DIRECTIONS - Each line below should be retyped exactly, with no pictures.

RECORDED INFORMATION -
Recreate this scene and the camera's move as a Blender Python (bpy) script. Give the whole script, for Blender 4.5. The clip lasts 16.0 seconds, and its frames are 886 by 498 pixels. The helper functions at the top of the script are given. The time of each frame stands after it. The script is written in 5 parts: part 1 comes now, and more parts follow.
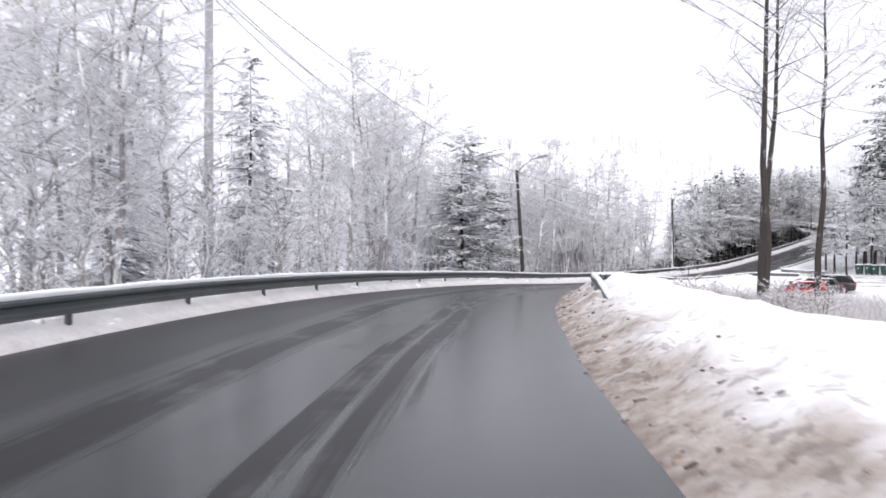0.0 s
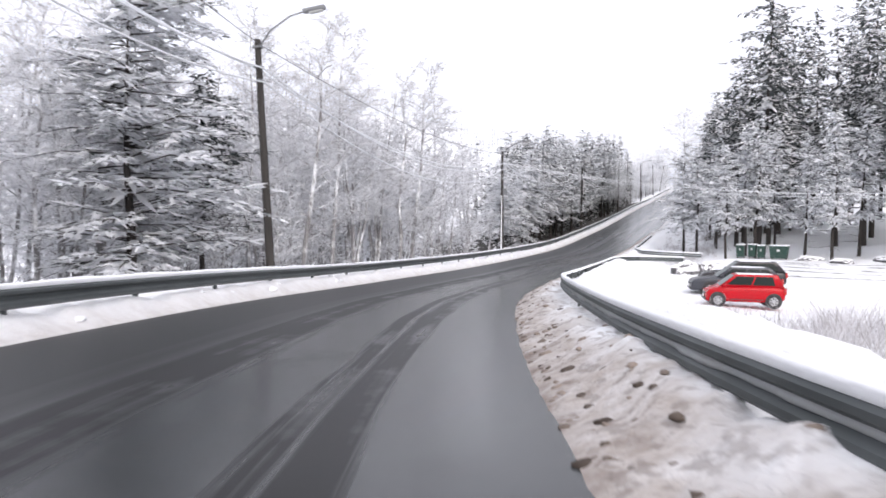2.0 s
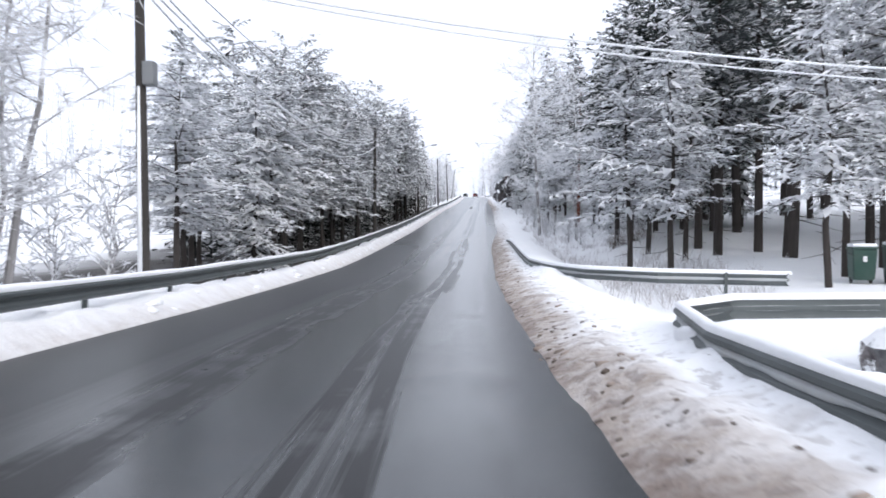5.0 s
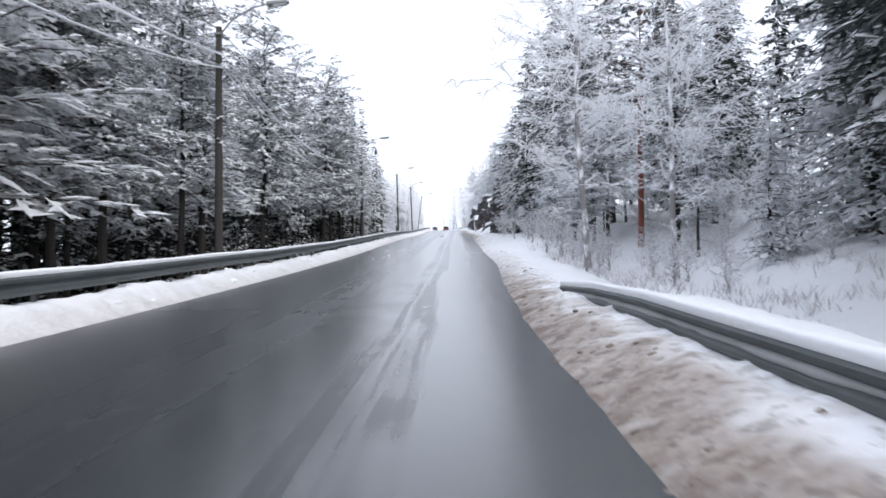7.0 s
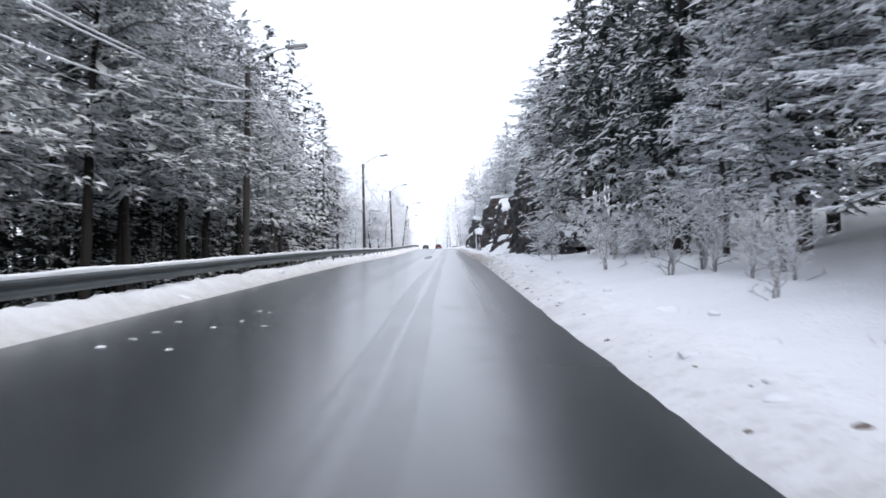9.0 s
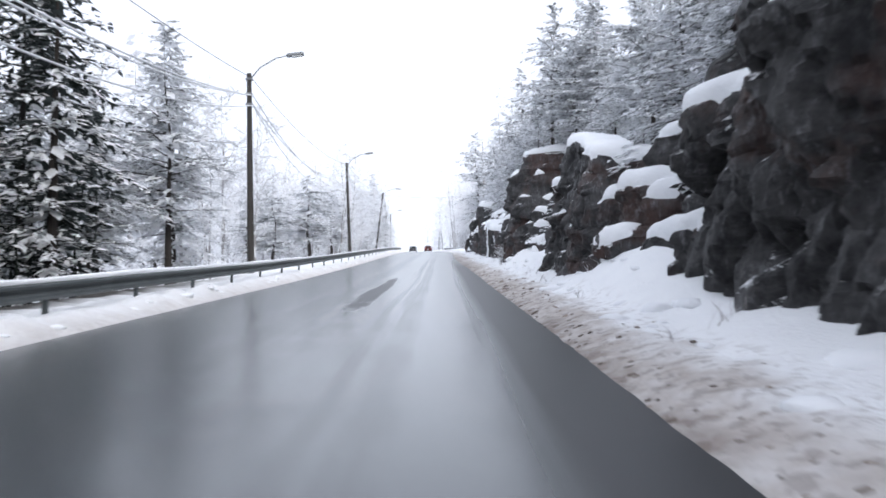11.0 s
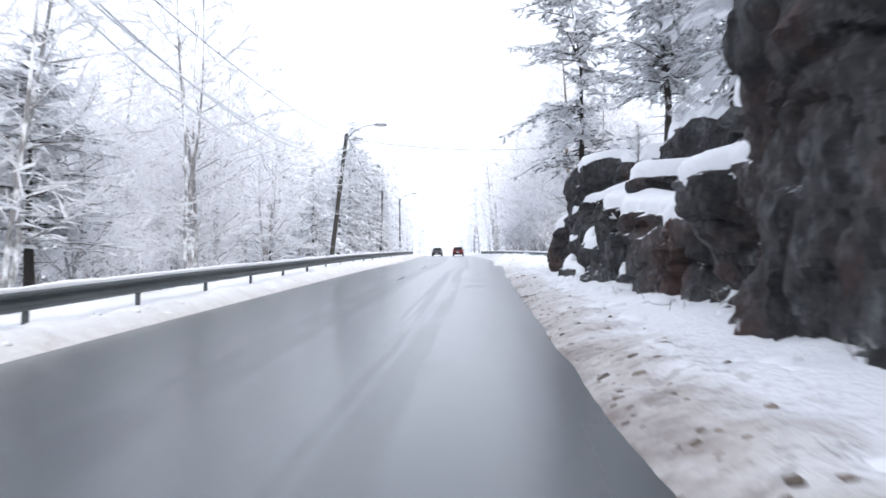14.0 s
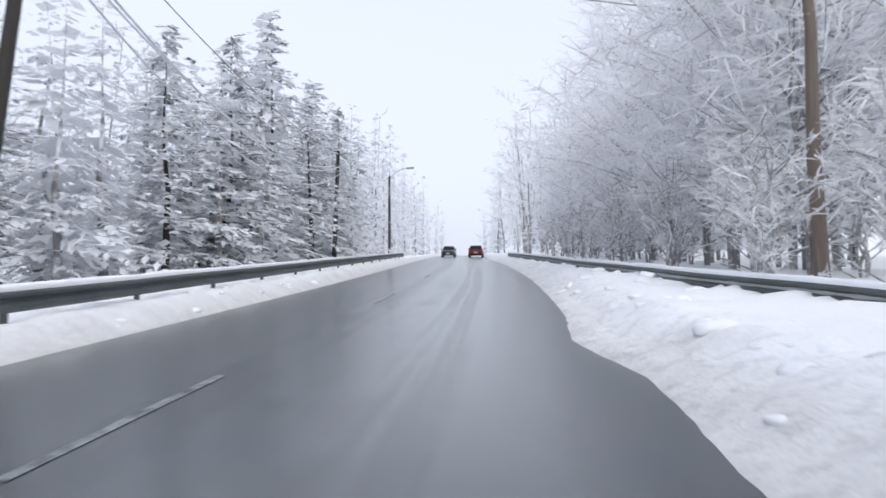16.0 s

ANSWER TO THE EXERCISE -
Recreate this scene and the camera's move as a Blender Python (bpy) script. Give the whole script, for Blender 4.5. The clip lasts 16.0 seconds, and its frames are 886 by 498 pixels. The helper functions at the top of the script are given. The time of each frame stands after it. The script is written in 5 parts: part 1 comes now, and more parts follow.
0.0 s
2.0 s
5.0 s
7.0 s
9.0 s
11.0 s
14.0 s
16.0 s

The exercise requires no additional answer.